Exercise directions =>
Skip the pictures and repeat each line of the data exactly.

-- Start of Stored data --

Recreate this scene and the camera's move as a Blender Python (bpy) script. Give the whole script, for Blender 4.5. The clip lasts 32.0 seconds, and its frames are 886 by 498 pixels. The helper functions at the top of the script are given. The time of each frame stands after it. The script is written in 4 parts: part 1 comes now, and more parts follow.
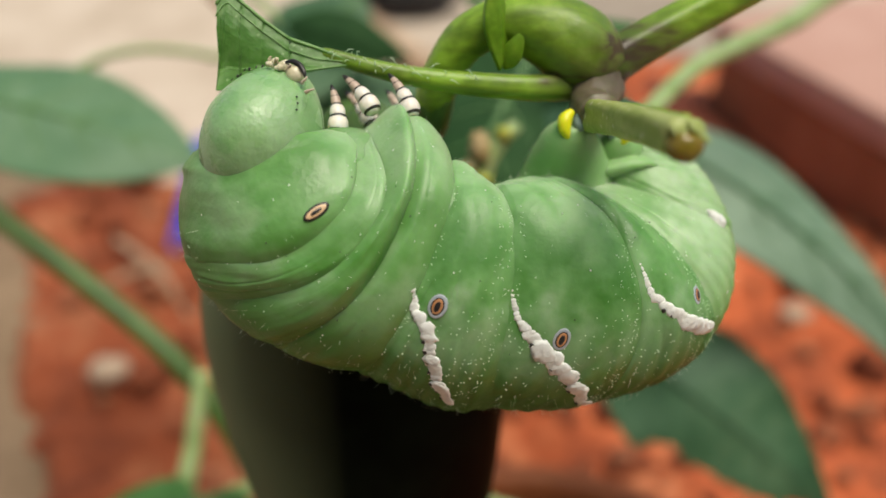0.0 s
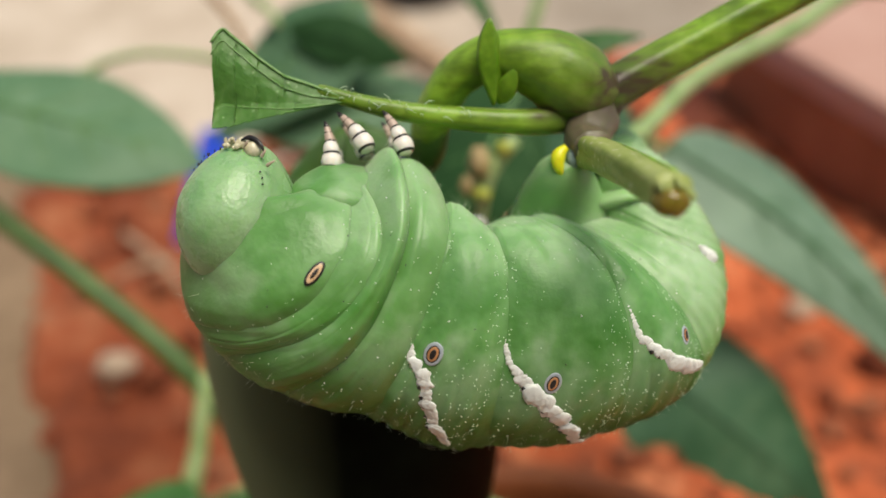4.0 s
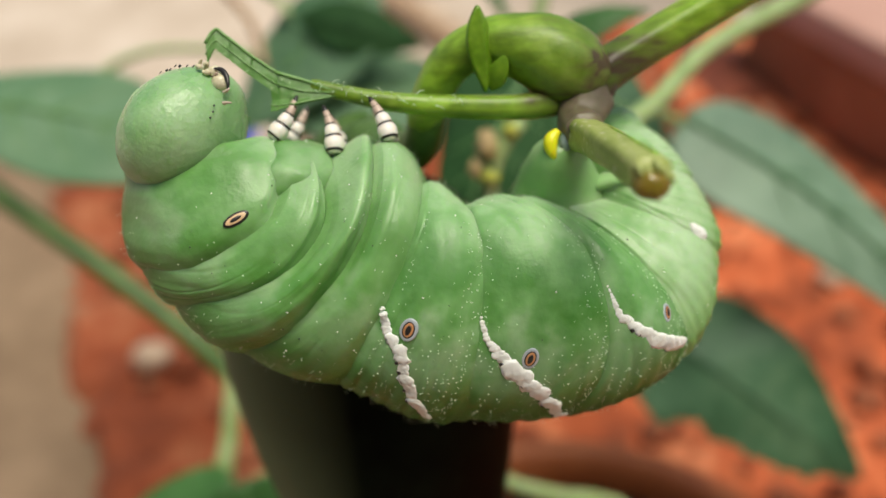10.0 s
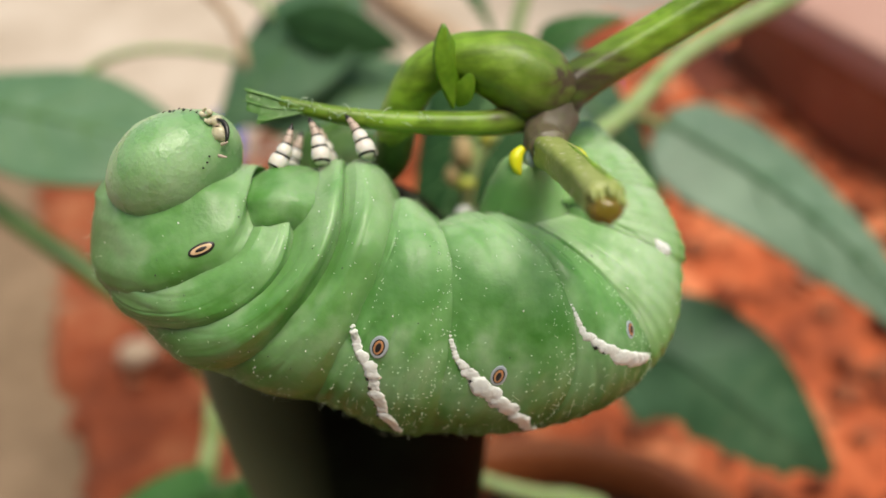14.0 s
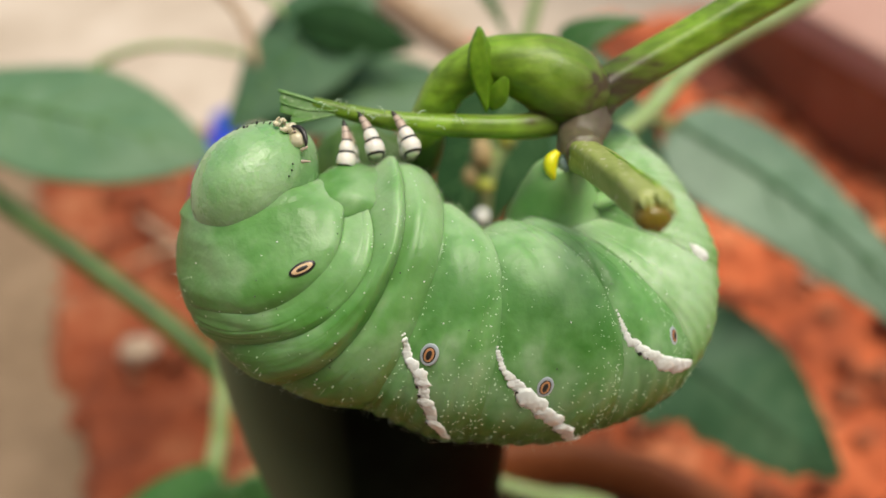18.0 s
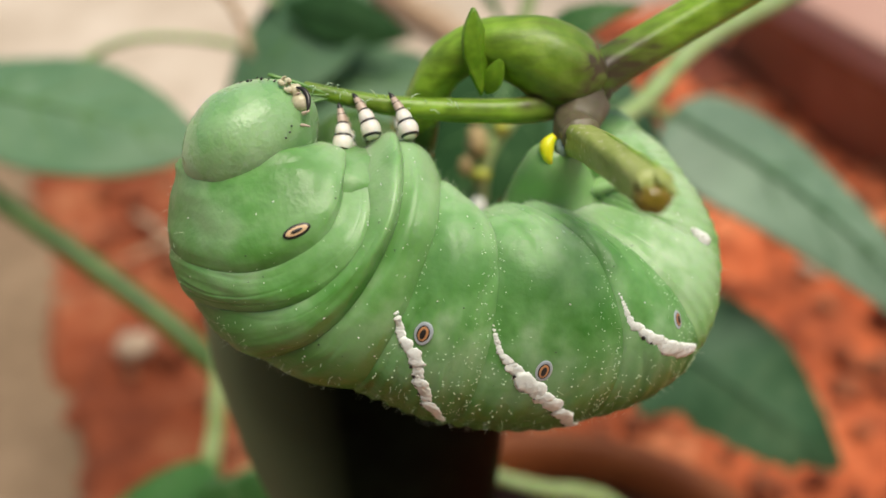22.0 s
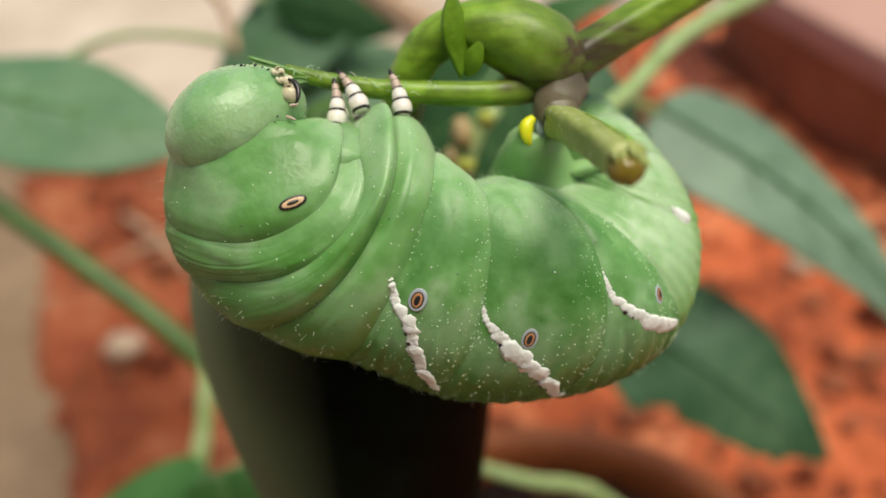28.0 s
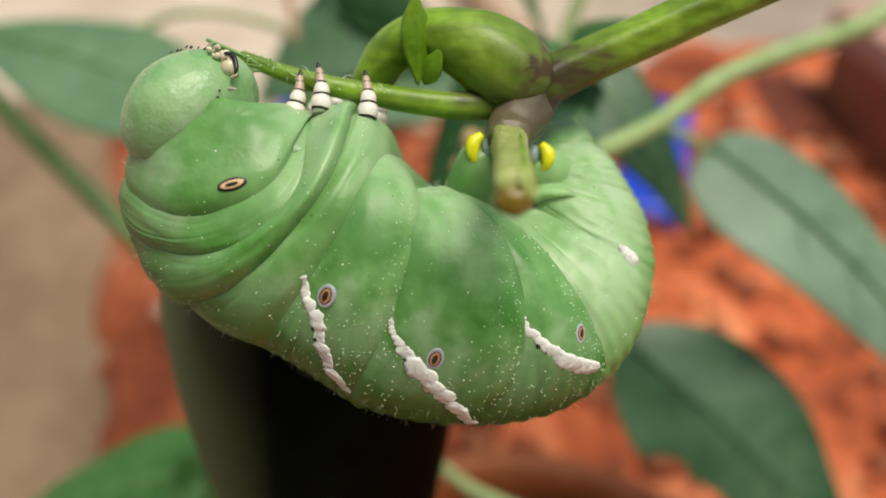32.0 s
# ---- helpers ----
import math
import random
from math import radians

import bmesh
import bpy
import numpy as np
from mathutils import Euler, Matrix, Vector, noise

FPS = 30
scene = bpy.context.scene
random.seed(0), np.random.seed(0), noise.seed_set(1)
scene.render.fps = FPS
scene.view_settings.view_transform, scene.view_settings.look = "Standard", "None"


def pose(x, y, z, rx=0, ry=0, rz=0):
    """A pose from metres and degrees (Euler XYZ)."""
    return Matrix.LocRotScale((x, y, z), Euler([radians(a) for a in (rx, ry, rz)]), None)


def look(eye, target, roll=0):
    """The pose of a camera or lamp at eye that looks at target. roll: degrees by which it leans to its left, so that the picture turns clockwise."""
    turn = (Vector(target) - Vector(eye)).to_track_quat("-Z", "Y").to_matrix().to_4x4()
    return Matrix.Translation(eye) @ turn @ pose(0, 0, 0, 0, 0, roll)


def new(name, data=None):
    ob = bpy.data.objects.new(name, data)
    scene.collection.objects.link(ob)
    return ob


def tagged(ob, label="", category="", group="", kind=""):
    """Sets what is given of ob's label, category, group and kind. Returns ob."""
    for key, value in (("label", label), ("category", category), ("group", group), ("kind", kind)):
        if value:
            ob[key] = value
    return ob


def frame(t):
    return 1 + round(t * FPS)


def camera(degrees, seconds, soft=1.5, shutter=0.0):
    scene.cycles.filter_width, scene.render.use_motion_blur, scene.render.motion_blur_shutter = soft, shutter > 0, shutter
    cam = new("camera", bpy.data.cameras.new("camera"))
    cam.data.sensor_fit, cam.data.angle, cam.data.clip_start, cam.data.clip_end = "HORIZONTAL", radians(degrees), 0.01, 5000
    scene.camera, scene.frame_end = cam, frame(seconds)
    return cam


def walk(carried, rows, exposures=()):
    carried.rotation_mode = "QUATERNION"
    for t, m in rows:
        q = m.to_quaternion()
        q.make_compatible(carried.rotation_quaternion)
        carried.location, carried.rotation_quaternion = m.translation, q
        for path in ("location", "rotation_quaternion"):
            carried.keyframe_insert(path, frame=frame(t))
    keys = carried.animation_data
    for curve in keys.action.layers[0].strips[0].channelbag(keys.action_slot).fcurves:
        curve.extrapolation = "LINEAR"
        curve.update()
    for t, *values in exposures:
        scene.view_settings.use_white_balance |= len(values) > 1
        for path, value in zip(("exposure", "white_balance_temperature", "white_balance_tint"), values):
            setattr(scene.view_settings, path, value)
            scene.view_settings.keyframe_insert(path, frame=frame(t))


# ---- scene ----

-- End of Stored data --

Task result =>
Recreate this scene and the camera's move as a Blender Python (bpy) script. Give the whole script, for Blender 4.5. The clip lasts 32.0 seconds, and its frames are 886 by 498 pixels. The helper functions at the top of the script are given. The time of each frame stands after it. The script is written in 4 parts: part 1 comes now, and more parts follow.
0.0 s
4.0 s
10.0 s
14.0 s
18.0 s
22.0 s
28.0 s
32.0 s
# ---- helpers ----
import math
import random
from math import radians

import bmesh
import bpy
import numpy as np
from mathutils import Euler, Matrix, Vector, noise

FPS = 30
scene = bpy.context.scene
random.seed(0), np.random.seed(0), noise.seed_set(1)
scene.render.fps = FPS
scene.view_settings.view_transform, scene.view_settings.look = "Standard", "None"


def pose(x, y, z, rx=0, ry=0, rz=0):
    """A pose from metres and degrees (Euler XYZ)."""
    return Matrix.LocRotScale((x, y, z), Euler([radians(a) for a in (rx, ry, rz)]), None)


def look(eye, target, roll=0):
    """The pose of a camera or lamp at eye that looks at target. roll: degrees by which it leans to its left, so that the picture turns clockwise."""
    turn = (Vector(target) - Vector(eye)).to_track_quat("-Z", "Y").to_matrix().to_4x4()
    return Matrix.Translation(eye) @ turn @ pose(0, 0, 0, 0, 0, roll)


def new(name, data=None):
    ob = bpy.data.objects.new(name, data)
    scene.collection.objects.link(ob)
    return ob


def tagged(ob, label="", category="", group="", kind=""):
    """Sets what is given of ob's label, category, group and kind. Returns ob."""
    for key, value in (("label", label), ("category", category), ("group", group), ("kind", kind)):
        if value:
            ob[key] = value
    return ob


def frame(t):
    return 1 + round(t * FPS)


def camera(degrees, seconds, soft=1.5, shutter=0.0):
    scene.cycles.filter_width, scene.render.use_motion_blur, scene.render.motion_blur_shutter = soft, shutter > 0, shutter
    cam = new("camera", bpy.data.cameras.new("camera"))
    cam.data.sensor_fit, cam.data.angle, cam.data.clip_start, cam.data.clip_end = "HORIZONTAL", radians(degrees), 0.01, 5000
    scene.camera, scene.frame_end = cam, frame(seconds)
    return cam


def walk(carried, rows, exposures=()):
    carried.rotation_mode = "QUATERNION"
    for t, m in rows:
        q = m.to_quaternion()
        q.make_compatible(carried.rotation_quaternion)
        carried.location, carried.rotation_quaternion = m.translation, q
        for path in ("location", "rotation_quaternion"):
            carried.keyframe_insert(path, frame=frame(t))
    keys = carried.animation_data
    for curve in keys.action.layers[0].strips[0].channelbag(keys.action_slot).fcurves:
        curve.extrapolation = "LINEAR"
        curve.update()
    for t, *values in exposures:
        scene.view_settings.use_white_balance |= len(values) > 1
        for path, value in zip(("exposure", "white_balance_temperature", "white_balance_tint"), values):
            setattr(scene.view_settings, path, value)
            scene.view_settings.keyframe_insert(path, frame=frame(t))


# ---- scene ----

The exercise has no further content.